4. Data. This is explained much better by https://www.lesswrong.com/posts/qpgkttrxkvGrH9BRr/superintelligence-is-not-omniscience . The chaos means that in order for any system to develop new tools for novel tasks, the system needs sufficiently high quality information about the task domain or the tool building is not possible. This prevents blind nanoforge building (what EY is talking about when he says someone could bootstrap to diamondoid nanotechnology from wet protein biology) or blind species killing bioweapon construction.
“blind” means ‘without sufficient direct observation and a large number of domain experiments’. Meaning I am claiming it is flat impossible to accomplish these things without a large amount of automated equipment or human lab technicians acting as paid willing stooges to investigate the domain in question and empirically develop step by step a path to a solution.
Speaking in probabilities, the above is a joint probability. Meaning that so long as the AGI system is limited by any of the 4 terms, it is throttled and unable to proceed with foom. Putting some terms on it:
90% for compute (we have direct evidence), 95% for robotics (direct evidence), 99% for data (near certain evidence), 50% for searching AGI spaces (quite possible there are findable much stronger algorithms in the search space)
So the probability of foom is the series probability of all 4, as all 4 must be their not form.

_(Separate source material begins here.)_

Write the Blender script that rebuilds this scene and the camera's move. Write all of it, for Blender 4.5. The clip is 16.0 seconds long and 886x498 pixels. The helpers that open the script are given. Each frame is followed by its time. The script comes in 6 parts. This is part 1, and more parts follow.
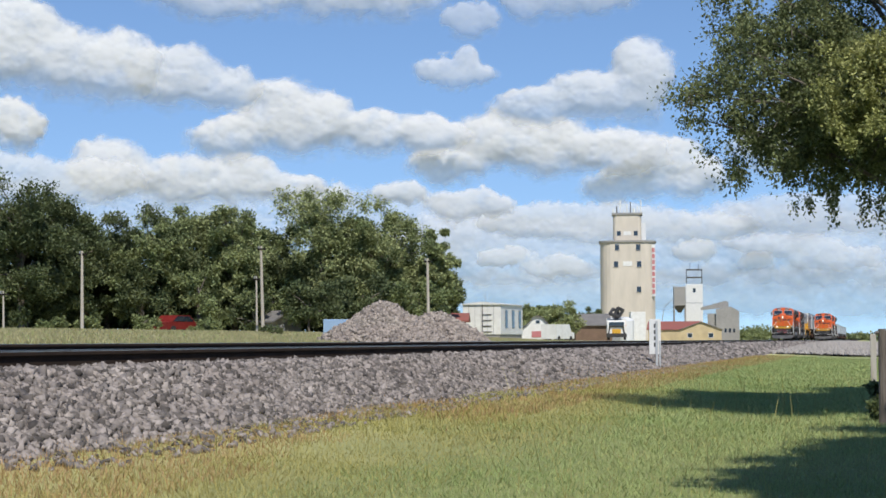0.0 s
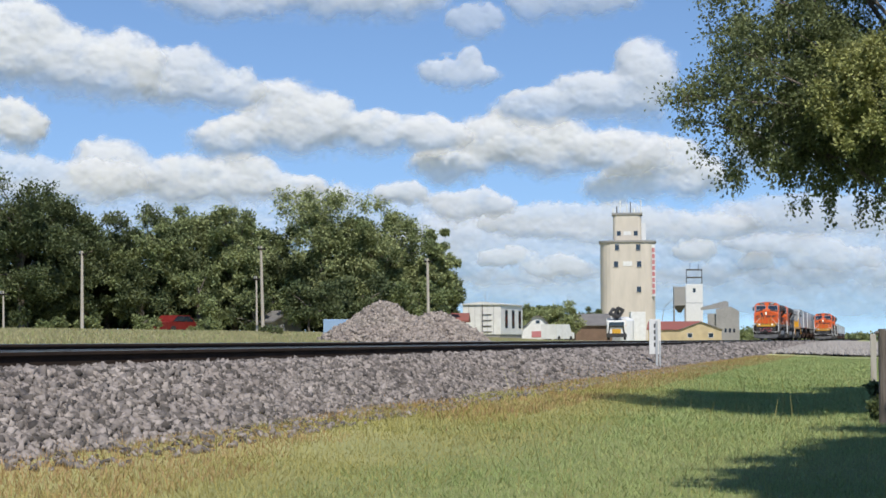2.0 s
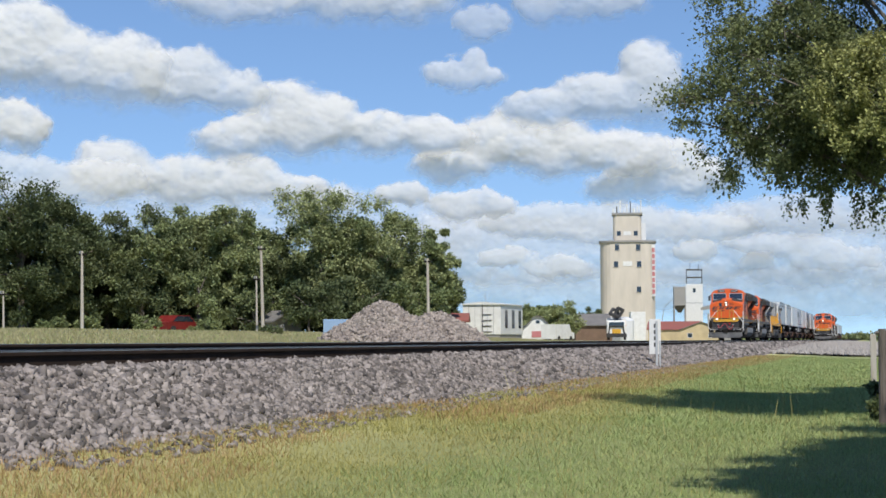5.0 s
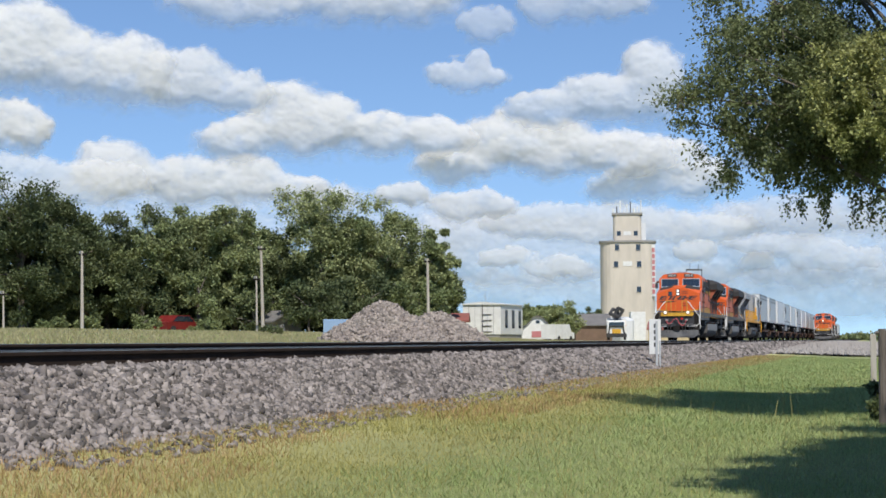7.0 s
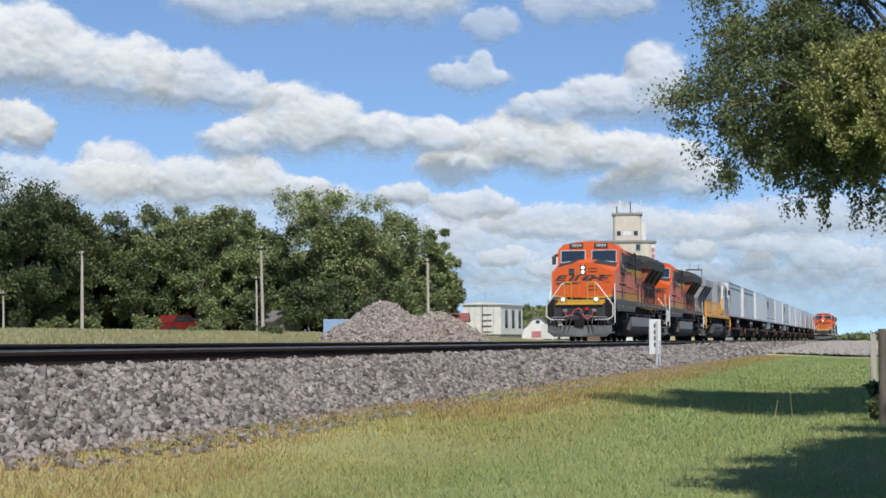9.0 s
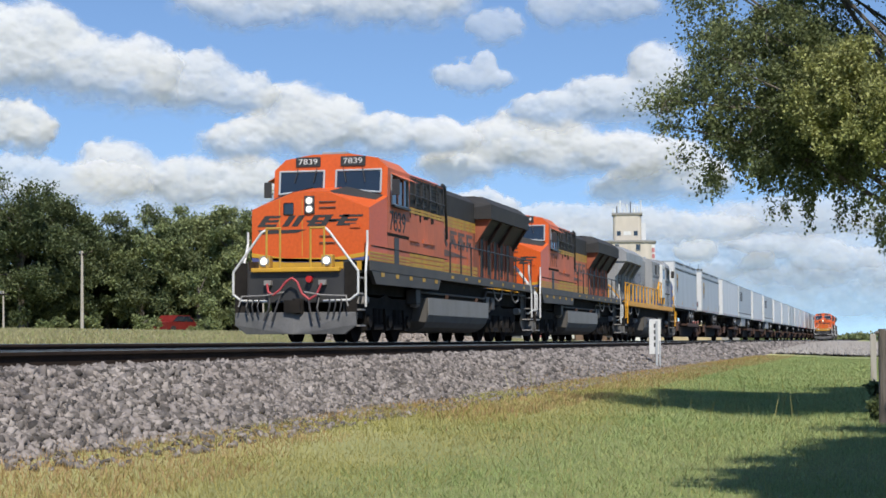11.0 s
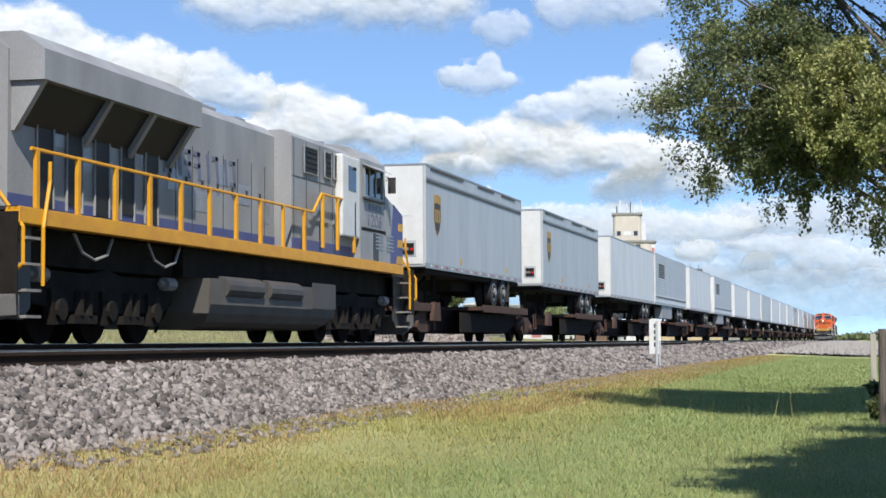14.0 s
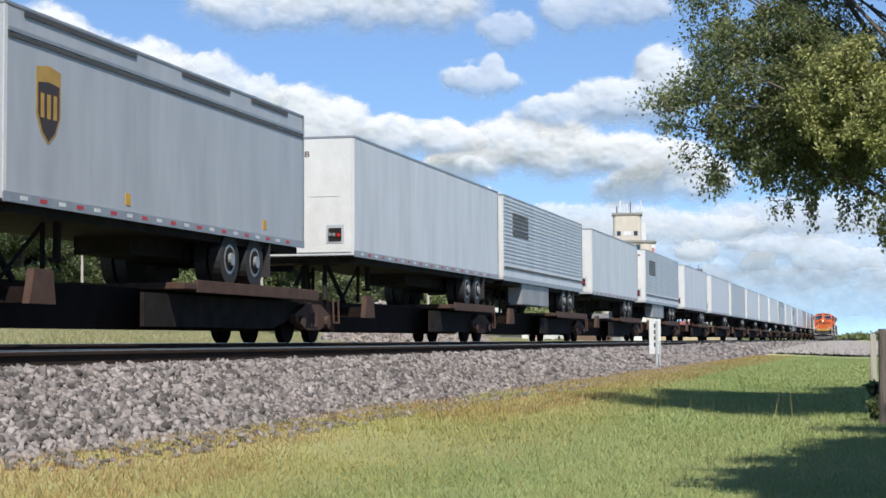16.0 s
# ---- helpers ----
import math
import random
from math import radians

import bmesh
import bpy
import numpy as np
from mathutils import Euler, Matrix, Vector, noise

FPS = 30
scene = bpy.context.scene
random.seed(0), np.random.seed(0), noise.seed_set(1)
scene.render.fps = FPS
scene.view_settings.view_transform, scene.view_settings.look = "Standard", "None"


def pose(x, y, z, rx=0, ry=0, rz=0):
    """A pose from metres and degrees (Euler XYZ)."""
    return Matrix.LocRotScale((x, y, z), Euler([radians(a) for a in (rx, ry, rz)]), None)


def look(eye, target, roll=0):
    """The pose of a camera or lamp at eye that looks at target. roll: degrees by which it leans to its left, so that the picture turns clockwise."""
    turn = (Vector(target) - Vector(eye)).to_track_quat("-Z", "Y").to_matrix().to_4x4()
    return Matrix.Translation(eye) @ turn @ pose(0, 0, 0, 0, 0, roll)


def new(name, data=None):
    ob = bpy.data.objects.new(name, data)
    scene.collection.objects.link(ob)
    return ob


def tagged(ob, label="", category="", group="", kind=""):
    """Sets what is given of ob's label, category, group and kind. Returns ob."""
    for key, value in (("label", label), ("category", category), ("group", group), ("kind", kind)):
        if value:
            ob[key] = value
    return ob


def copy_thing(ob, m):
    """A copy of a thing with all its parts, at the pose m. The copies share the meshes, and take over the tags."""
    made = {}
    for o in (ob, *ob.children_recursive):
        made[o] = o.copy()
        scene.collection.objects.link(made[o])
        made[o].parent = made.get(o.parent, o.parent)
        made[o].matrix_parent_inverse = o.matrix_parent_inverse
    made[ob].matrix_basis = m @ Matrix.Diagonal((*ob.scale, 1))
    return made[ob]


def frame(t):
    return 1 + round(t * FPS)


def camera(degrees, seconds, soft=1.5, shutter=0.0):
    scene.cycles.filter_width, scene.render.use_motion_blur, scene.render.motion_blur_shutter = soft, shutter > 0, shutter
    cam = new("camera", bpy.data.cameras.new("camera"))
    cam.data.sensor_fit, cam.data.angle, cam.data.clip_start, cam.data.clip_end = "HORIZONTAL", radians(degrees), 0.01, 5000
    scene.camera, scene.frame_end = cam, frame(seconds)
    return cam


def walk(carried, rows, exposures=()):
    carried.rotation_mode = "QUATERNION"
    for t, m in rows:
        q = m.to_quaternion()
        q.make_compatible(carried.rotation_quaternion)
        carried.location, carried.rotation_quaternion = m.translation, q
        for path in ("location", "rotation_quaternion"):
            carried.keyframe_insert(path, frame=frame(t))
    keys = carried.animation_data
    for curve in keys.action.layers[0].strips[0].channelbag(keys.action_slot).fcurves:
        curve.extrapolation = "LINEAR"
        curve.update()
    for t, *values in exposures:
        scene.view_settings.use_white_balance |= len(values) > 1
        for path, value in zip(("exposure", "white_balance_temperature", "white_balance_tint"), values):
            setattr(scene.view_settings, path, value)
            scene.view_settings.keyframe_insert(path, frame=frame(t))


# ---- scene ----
# World: the far track's rail top is z = 0; both tracks run along x, the train comes from +x on the far one.
TRACK_Y, NEAR_Y, NEAR_Z = 13.36, 9.1, -0.07
HEADING, TILT, ROLL = 13.924, 3.028, -0.242
cam = camera(28.53, 16.0, soft=1.6)
cam_pose = pose(0, 0, 0.02, 90 + TILT, 0, HEADING - 90) @ pose(0, 0, 0, 0, 0, ROLL)
walk(cam, [(0.0, cam_pose), (16.0, cam_pose)], [(0.0, 0.15), (9.0, 0.15), (11.3, 0.2), (12.0, 0.22), (12.5, 0.45), (14.0, 0.46), (16.0, 0.4)])


def run(t):
    """How far along the track the leading nose stands at t."""
    d = t - 11.5
    return 30.135 - 20.57 * d - 0.0302 * d * d


# ---- daylight ----
SUN_DIR = Vector((-0.55, -0.28, 0.79)).normalized()
world = bpy.data.worlds.new("sky")
scene.world = world
world.use_nodes = True
wn = world.node_tree.nodes
sky = wn.new("ShaderNodeTexSky")
sky.sky_type, sky.sun_disc = "NISHITA", False
sky.sun_elevation = math.asin(SUN_DIR.z)
sky.sun_rotation = math.atan2(SUN_DIR.x, SUN_DIR.y)
sky.air_density, sky.dust_density, sky.ozone_density = 1.0, 0.0, 5.0
tint = wn.new("ShaderNodeMixRGB")
tint.blend_type, tint.inputs[0].default_value, tint.inputs[2].default_value = "MULTIPLY", 1.0, (0.965, 0.995, 1.05, 1)
way, lift = wn.new("ShaderNodeTexCoord"), wn.new("ShaderNodeMapping")
lift.inputs["Location"].default_value = (0, 0, 0.085)
world.node_tree.links.new(way.outputs["Generated"], lift.inputs[0])
world.node_tree.links.new(lift.outputs[0], sky.inputs[0])
world.node_tree.links.new(sky.outputs[0], tint.inputs[1])
world.node_tree.links.new(tint.outputs[0], wn["Background"].inputs[0])
wn["Background"].inputs[1].default_value = 0.118
sun_lamp = bpy.data.lights.new("sun", "SUN")
sun_lamp.energy, sun_lamp.angle, sun_lamp.color = 4.8, radians(0.53), (1.0, 0.95, 0.87)
sun_ob = new("sun", sun_lamp)
sun_ob.matrix_world = look(SUN_DIR * 60, (0, 0, 0))

# ---- materials ----
def surface(name, base, second=None, rough=0.6, metal=0.0, scale=3.0, fine=40.0, bump=0.15, depth=0.01, spread=0.5, streak=(1, 1, 1), island=0.0, obj=0.0, spec=0.4):
    """A two-scale procedural surface: broad patches of a second colour, fine grain and relief."""
    m = bpy.data.materials.new(name)
    m.use_nodes = True
    n, link = m.node_tree.nodes, m.node_tree.links.new
    b = n["Principled BSDF"]
    b.inputs["Roughness"].default_value, b.inputs["Metallic"].default_value = rough, metal
    b.inputs["Specular IOR Level"].default_value = spec
    second = second or tuple(c * 0.7 for c in base)
    co = n.new("ShaderNodeTexCoord")
    mp = n.new("ShaderNodeMapping")
    mp.inputs["Scale"].default_value = streak
    link(co.outputs["Object"], mp.inputs[0])
    big, small = n.new("ShaderNodeTexNoise"), n.new("ShaderNodeTexNoise")
    big.inputs["Scale"].default_value, big.inputs["Detail"].default_value = scale, 6
    small.inputs["Scale"].default_value, small.inputs["Detail"].default_value = fine, 4
    link(mp.outputs[0], big.inputs[0]), link(mp.outputs[0], small.inputs[0])
    ramp = n.new("ShaderNodeValToRGB")
    ramp.color_ramp.elements[0].position, ramp.color_ramp.elements[1].position = 0.5 - spread / 2, 0.5 + spread / 2
    ramp.color_ramp.elements[0].color, ramp.color_ramp.elements[1].color = (*base, 1), (*second, 1)
    link(big.outputs[0], ramp.inputs[0])
    mul = n.new("ShaderNodeMixRGB")
    mul.blend_type = "MULTIPLY"
    mul.inputs[0].default_value = 0.35
    link(ramp.outputs[0], mul.inputs[1]), link(small.outputs[0], mul.inputs[2])
    out = mul.outputs[0]
    if island or obj:
        src = n.new("ShaderNodeNewGeometry").outputs["Random Per Island"] if island else n.new("ShaderNodeObjectInfo").outputs["Random"]
        span = n.new("ShaderNodeMapRange")
        amount = island or obj
        span.inputs[3].default_value, span.inputs[4].default_value = 1 - amount, 1 + amount
        link(src, span.inputs[0])
        hsv = n.new("ShaderNodeHueSaturation")
        link(span.outputs[0], hsv.inputs["Value"]), link(out, hsv.inputs["Color"])
        out = hsv.outputs[0]
    link(out, b.inputs["Base Color"])
    if bump:
        bp = n.new("ShaderNodeBump")
        bp.inputs["Strength"].default_value, bp.inputs["Distance"].default_value = bump, depth
        link(small.outputs[0], bp.inputs["Height"]), link(bp.outputs[0], b.inputs["Normal"])
    return m


def glow(name, col, power):
    m = bpy.data.materials.new(name)
    m.use_nodes = True
    b = m.node_tree.nodes["Principled BSDF"]
    b.inputs["Base Color"].default_value = b.inputs["Emission Color"].default_value = (*col, 1)
    b.inputs["Emission Strength"].default_value = power
    return m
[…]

so 0.1 x 0.05 x 0.01 x 0.5 = 0.000025 pfoom
Notice that you can put quite a lot of doubt on my estimates. Say you do not believe me, and believe the chance I am right on each term is 25%.
pfoom = 0.32
Not enough to be as confident we’re all dead as EY is. Though I concede a 32% chance of the end of humanity isn’t super great.
As for the last part :
CAIS means you use small, isolated AI systems that tested extremely well on the training set. You check with an autoencoder how compressible to the state space of the training set the current inference set fed to the agent is for this timestamp. What you are doing is validating that it is impossible for the AI system to know that the current input is not from the training set. This both makes deception difficult and it makes the probability of success for the AI system on the current task to be similar to how it benchmarked in the training set.
If the real world input is outside that space, you transfer control to a different agent, which in the worst case is an embedded control system using classic control techniques.
This is currently how autonomous cars more or less work (depends on the team and the project).
I have several yoe actually working on embedded ML systems, and many more years on embedded controls. The above is correct. Eliezer Yudkowsky was wrong to dismiss it.
Note the Eliezer has mentioned that ML teams are going to need to find “some way” to get from—I think he estimated about an 80% chance that a GPT-3 style agent is correct on a question—to the many 9s of real world reliability.
Stateless, well isolated systems is one of the few ways human engineers know how to accomplish that. So we may get a significant amount of AI safety by default simply to meet requirements.